After having received the permission of the Belgian Privacy Commission, the BHIS 2013 sample data were one-to-one linked with the BHIS 2013 para-data and the data on the educational level, derived from the Census 2011. The BHIS 2001 sample data were equivalently linked with the BHIS 2001 para-data and the data of the Census 2001. The reference persons highest achieved educational level, stored in the Census databases in 6 categories according to the International Classification of Education (ISCED) (32), was regrouped in three categories: low educational level (no diploma, primary education (ISCED 1) and lower secondary education (ISCED 2)), middle educational level (higher secondary education (ISCED 3) and post-secondary non-higher education (ISCED 4)) and high educational level (bachelor and master (ISCED 5) and doctorate (ISCED 6)).

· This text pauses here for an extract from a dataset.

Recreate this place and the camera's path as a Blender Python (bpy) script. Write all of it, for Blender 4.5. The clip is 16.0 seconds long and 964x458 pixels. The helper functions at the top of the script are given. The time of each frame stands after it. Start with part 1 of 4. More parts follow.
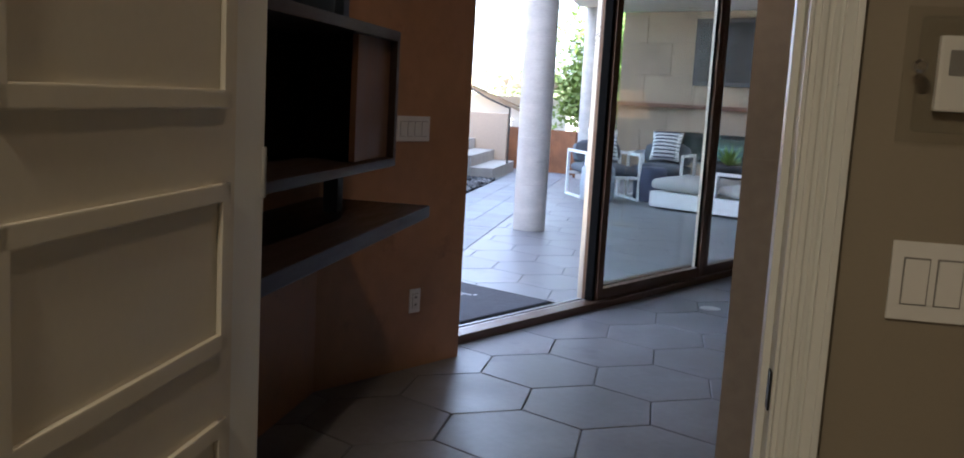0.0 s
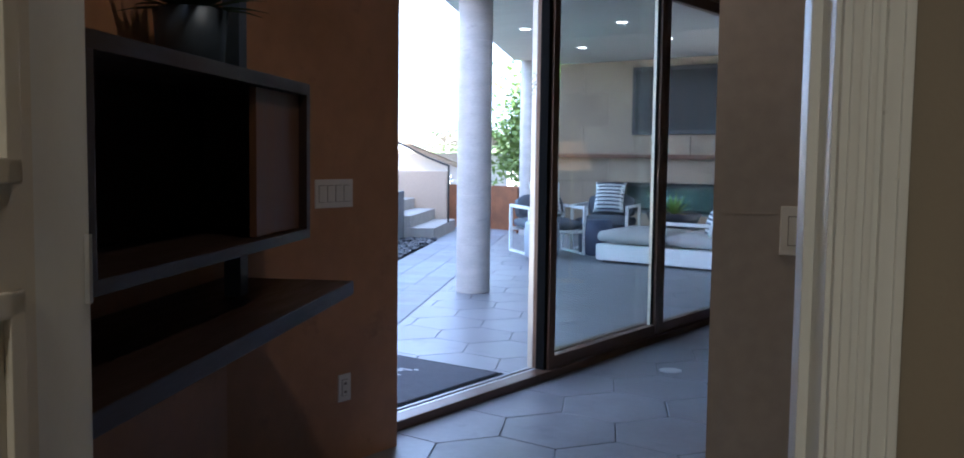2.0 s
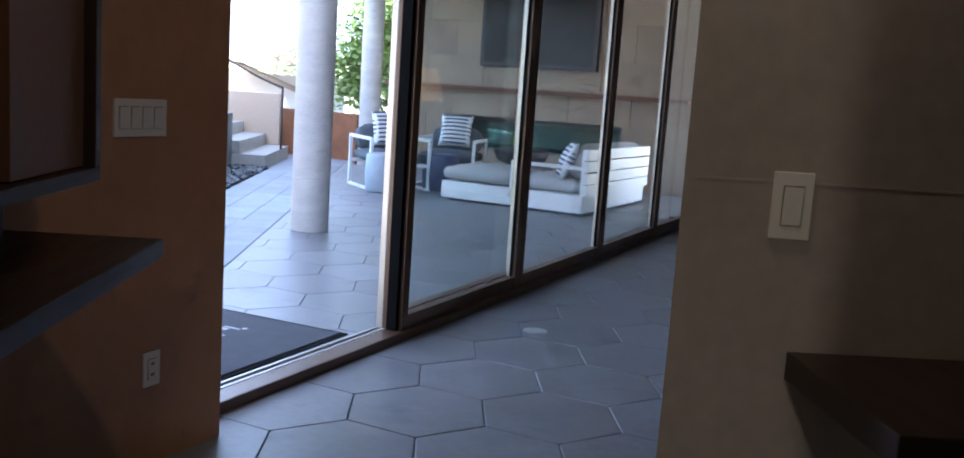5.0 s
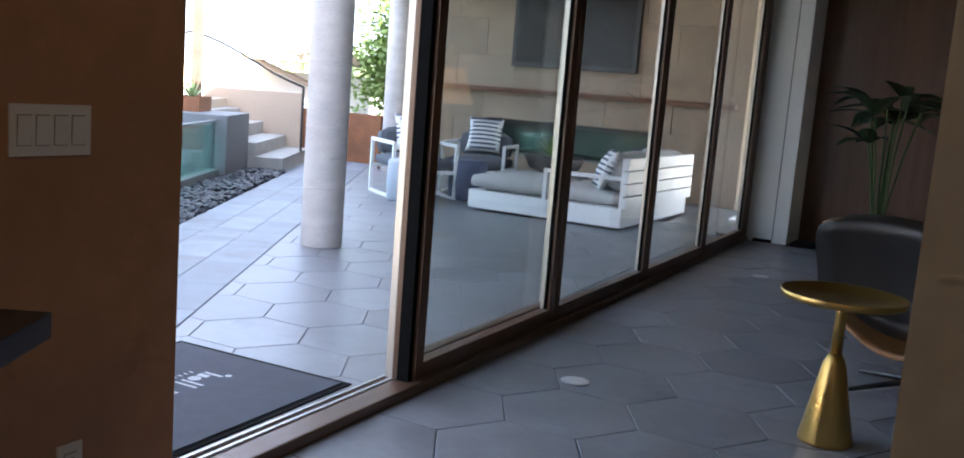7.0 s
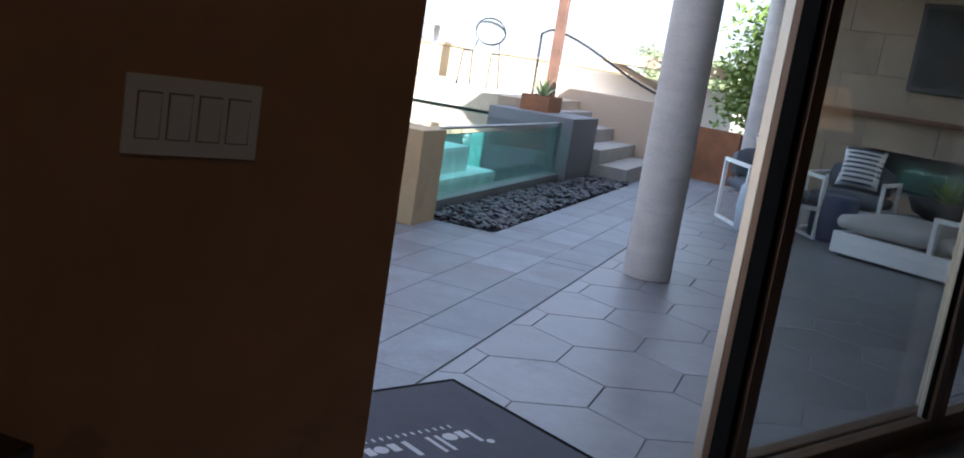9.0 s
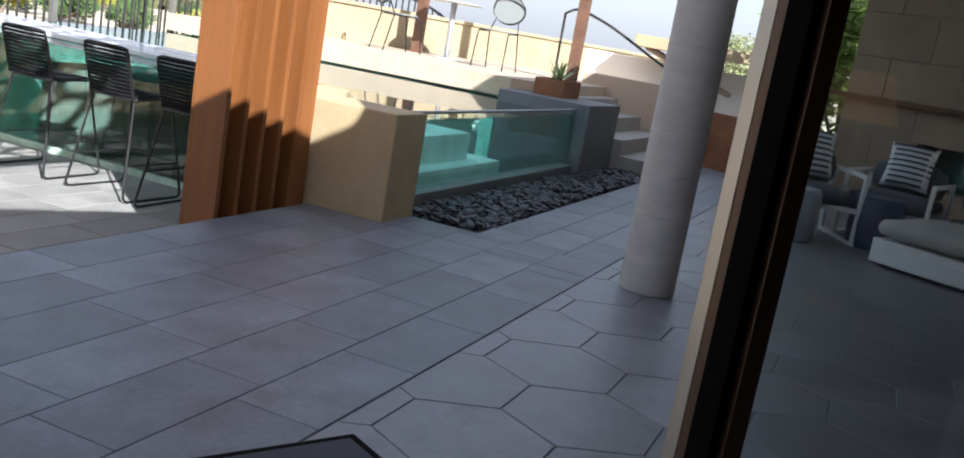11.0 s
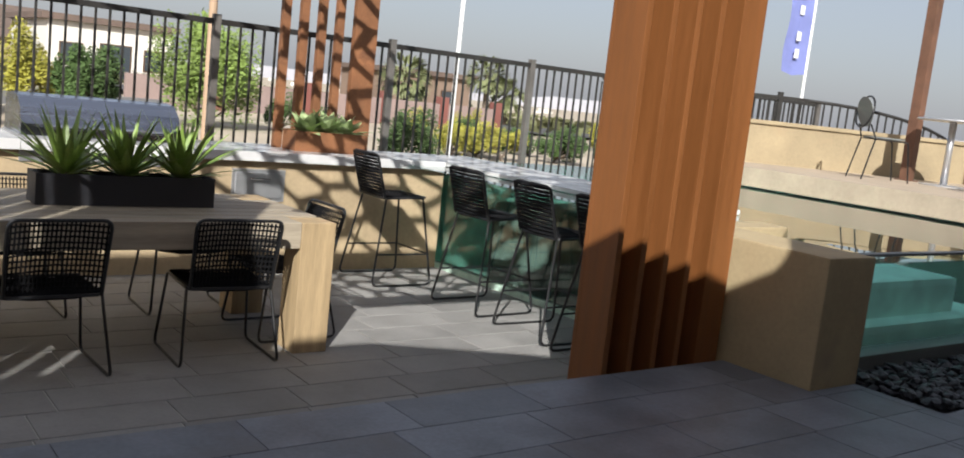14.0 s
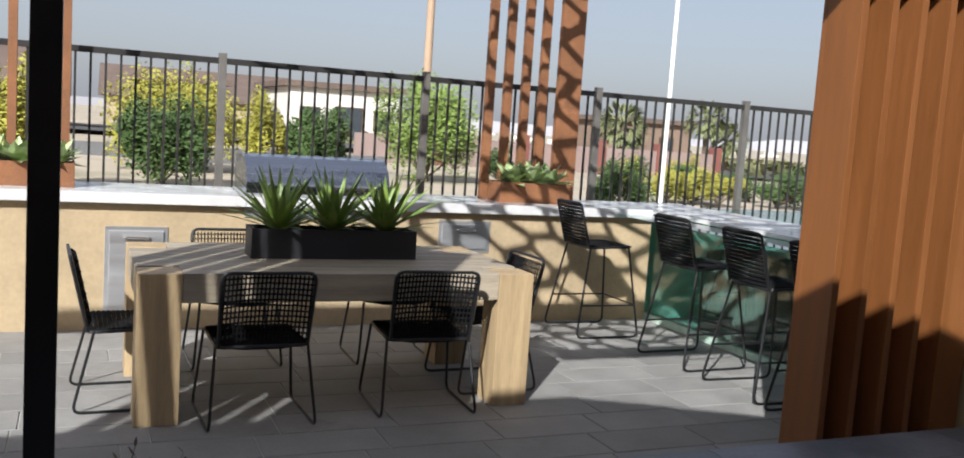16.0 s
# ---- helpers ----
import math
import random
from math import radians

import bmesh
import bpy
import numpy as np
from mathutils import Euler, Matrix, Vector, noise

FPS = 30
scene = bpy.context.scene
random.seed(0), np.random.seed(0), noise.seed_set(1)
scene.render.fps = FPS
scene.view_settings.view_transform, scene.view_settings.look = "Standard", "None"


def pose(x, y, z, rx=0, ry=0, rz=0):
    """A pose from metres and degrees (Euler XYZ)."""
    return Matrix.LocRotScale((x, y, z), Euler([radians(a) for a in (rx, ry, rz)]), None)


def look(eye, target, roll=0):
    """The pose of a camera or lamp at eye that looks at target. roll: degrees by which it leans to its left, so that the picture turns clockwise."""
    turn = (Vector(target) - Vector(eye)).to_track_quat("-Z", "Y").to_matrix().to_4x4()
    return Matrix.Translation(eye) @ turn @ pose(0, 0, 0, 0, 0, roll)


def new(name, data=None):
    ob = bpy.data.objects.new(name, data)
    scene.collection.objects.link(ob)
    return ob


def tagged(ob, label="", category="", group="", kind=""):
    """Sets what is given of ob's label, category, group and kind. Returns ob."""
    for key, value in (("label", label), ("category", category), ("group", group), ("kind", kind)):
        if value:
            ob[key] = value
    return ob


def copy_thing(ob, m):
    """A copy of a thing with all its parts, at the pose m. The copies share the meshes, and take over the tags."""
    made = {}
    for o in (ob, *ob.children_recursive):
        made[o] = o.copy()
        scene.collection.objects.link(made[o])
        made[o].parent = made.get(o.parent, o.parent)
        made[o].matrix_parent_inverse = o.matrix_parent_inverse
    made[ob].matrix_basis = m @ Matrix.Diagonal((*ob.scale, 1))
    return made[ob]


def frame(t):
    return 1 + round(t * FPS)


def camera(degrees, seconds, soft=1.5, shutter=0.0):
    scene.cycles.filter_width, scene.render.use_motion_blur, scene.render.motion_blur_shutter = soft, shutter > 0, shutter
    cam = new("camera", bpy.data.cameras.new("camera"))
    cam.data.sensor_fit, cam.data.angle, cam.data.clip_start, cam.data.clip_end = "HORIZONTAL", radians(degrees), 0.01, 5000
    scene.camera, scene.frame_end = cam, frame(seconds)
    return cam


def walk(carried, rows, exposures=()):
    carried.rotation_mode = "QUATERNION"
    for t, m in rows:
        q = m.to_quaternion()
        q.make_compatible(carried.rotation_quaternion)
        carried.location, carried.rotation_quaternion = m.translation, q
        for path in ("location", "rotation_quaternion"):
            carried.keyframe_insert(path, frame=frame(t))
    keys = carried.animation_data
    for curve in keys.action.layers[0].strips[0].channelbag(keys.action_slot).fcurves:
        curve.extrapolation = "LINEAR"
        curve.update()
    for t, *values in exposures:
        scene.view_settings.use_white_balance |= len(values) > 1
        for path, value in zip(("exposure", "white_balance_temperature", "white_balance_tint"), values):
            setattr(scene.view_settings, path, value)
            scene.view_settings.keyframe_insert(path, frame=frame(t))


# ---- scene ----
cam = camera(54.2, 16.0, 1.8)
METRES, EYE, TILT, LEAN, TURN = 5.0, 1.21, 0.0, 0.0, 40.6
ROWS = [
    (0.0, 0.0, 0.0, 0.0, 0.45, -8.01, -3.21),
    (0.5, 0.0082, 0.0207, 0.0022, -0.13, -6.85, -2.78),
    (1.0, 0.0177, 0.041, 0.0002, 0.9, -5.44, -2.31),
    (1.5, 0.0153, 0.0645, -0.0007, 0.8, -4.51, -1.72),
    (2.0, 0.009, 0.0884, -0.0008, -3.16, -4.43, -0.74),
    (2.5, 0.0141, 0.111, -0.0028, -9.02, -5.66, -1.53),
    (3.0, 0.0225, 0.1261, -0.0033, -8.88, -5.8, -1.97),
    (3.5, 0.0284, 0.1367, -0.0031, -9.8, -6.06, -2.76),
    (4.0, 0.0188, 0.1576, -0.0036, -10.94, -7.4, -3.49),
    (6.5, 0.0194, 0.3543, 0.0004, -14.72, -8.41, -3.14),
    (7.0, 0.0338, 0.3828, 0.0003, -11.32, -8.44, -4.46),
    (7.5, 0.0396, 0.4234, -0.0037, -3.93, -8.81, -5.37),
    (8.0, 0.0383, 0.4754, -0.0018, 3.05, -9.86, -6.12),
    (8.5, 0.0467, 0.5193, -0.0017, 8.58, -9.99, -7.64),
    (11.0, 0.1046, 0.7373, -0.0021, 13.59, -11.73, -9.68),
    (11.5, 0.1111, 0.7786, -0.0019, 16.69, -12.21, -9.37),
    (12.0, 0.1247, 0.8208, -0.0032, 24.03, -11.58, -10.14),
    (12.5, 0.1317, 0.8472, -0.0036, 31.67, -11.99, -9.86),
    (13.0, 0.1208, 0.8807, -0.0015, 33.75, -10.61, -9.13),
    (13.5, 0.1148, 0.8983, 0.0033, 37.04, -9.91, -7.08),
    (14.0, 0.1217, 0.9178, 0.0047, 43.52, -7.96, -6.15),
    (14.5, 0.1298, 0.938, 0.0037, 50.94, -7.8, -5.94),
    (15.0, 0.1282, 0.9469, 0.0028, 55.67, -7.02, -4.87),
    (15.5, 0.1231, 0.9489, 0.0056, 57.98, -6.41, -4.35),
    (16.0, 0.1184, 0.9549, 0.0046, 56.76, -6.12, -3.88),
]
EXPOSURES = [(0, 3.58, 5350, 10), (1.5, 3.5, 4850, 9), (2.5, 3.42, 4700, 9), (4, 3.4, 4700, 9), (6.5, 3.7, 5450, 9), (7.5, 3.22, 5500, 9), (8.5, 2.48, 5400, 9), (9.7, 2.05, 5700, 9), (11, 1.42, 5900, 9), (11.5, 1.03, 6050, 9), (12.5, 0.64, 6250, 9), (14, 0.46, 6300, 9), (16, 0.5, 6100, 9)]
walk(cam, [(t, pose(0, 0, EYE, TILT, LEAN, TURN) @ pose(METRES * x, METRES * y, METRES * z, 90 + pitch, roll, yaw)) for t, x, y, z, yaw, pitch, roll in ROWS],
     EXPOSURES)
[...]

All households effectively invited to participate in respectively the BHIS 2013 and the BHIS 2001 were re-ordered in terms of the original clusters, that is; in terms of initially selected households, first substitutes, second substitutes, etc. For each substitution wave, the response rate according to the educational level of the households’ reference person was calculated. Given their limited number of cases, the fourth till seventh substitutes were grouped. Differences in response rates were assessed by the Delta method using the TEST statement in SAS© PROC MIANALYZE. A sensitivity analysis, taking only households for which the educational level of the households’ reference person was known into account, was applied to test the robustness against departures from the MAR assumption.